Supplied material -
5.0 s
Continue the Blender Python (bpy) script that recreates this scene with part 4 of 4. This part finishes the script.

---

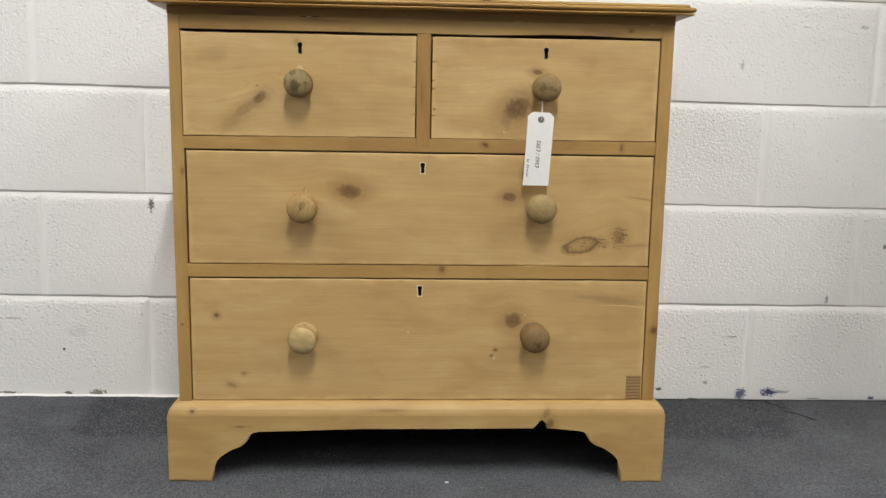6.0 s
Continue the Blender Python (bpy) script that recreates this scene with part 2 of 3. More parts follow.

---

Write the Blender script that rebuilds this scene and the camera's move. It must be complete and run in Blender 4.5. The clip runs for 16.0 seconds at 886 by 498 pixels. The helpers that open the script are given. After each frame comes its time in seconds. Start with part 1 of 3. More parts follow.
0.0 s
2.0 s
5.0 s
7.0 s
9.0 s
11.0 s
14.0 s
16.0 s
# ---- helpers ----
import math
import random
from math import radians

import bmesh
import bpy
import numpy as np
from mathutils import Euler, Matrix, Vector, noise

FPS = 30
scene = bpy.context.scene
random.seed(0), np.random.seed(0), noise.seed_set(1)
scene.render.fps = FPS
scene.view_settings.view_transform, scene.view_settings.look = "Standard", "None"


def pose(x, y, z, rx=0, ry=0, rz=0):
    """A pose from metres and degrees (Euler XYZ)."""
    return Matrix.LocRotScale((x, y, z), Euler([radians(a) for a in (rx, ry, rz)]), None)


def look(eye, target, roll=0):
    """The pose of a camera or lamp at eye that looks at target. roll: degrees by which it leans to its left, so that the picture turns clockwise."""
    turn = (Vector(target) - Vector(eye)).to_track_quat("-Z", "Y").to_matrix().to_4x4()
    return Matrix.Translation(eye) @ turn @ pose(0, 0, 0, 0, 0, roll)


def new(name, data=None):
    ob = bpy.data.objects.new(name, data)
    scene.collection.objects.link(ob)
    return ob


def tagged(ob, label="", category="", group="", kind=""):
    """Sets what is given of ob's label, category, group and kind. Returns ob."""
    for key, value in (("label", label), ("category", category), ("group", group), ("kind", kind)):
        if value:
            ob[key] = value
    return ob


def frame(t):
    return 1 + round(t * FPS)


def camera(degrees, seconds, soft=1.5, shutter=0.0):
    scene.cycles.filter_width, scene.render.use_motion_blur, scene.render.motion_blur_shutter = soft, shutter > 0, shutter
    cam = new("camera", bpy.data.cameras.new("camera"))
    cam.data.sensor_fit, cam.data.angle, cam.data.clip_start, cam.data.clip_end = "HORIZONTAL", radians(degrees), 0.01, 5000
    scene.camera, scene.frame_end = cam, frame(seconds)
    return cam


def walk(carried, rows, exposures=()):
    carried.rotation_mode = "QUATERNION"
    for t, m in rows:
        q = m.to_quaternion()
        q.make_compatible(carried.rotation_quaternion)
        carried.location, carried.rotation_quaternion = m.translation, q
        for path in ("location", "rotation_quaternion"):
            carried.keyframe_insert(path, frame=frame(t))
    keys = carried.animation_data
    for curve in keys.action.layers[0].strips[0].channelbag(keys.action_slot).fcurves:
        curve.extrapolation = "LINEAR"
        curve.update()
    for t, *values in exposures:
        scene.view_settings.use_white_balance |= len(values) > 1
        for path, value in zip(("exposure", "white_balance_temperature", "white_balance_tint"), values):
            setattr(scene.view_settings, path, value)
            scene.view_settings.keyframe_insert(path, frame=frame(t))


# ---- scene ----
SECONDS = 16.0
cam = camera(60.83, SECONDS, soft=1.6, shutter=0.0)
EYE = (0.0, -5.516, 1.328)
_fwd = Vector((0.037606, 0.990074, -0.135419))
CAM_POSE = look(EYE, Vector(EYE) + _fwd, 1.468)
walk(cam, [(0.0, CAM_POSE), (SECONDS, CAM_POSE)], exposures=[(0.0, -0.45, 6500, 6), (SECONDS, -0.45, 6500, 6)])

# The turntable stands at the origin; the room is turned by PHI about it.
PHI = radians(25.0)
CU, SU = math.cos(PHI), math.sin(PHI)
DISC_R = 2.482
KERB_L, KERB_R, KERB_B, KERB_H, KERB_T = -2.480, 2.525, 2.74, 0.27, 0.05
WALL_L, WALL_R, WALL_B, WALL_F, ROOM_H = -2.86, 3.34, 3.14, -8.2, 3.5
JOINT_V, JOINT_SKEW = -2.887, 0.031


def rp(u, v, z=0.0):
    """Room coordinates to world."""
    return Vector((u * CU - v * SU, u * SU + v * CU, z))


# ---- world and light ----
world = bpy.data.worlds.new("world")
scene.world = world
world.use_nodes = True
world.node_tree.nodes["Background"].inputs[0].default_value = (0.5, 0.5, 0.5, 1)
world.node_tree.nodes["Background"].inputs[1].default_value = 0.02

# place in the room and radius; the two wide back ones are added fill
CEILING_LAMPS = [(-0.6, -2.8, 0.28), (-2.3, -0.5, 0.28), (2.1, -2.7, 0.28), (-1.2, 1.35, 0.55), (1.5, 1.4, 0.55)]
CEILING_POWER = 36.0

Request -
Which lines of the data above contain "from"? Copy each one.

The output -
from math import radians
from mathutils import Euler, Matrix, Vector, noise
    """A pose from metres and degrees (Euler XYZ)."""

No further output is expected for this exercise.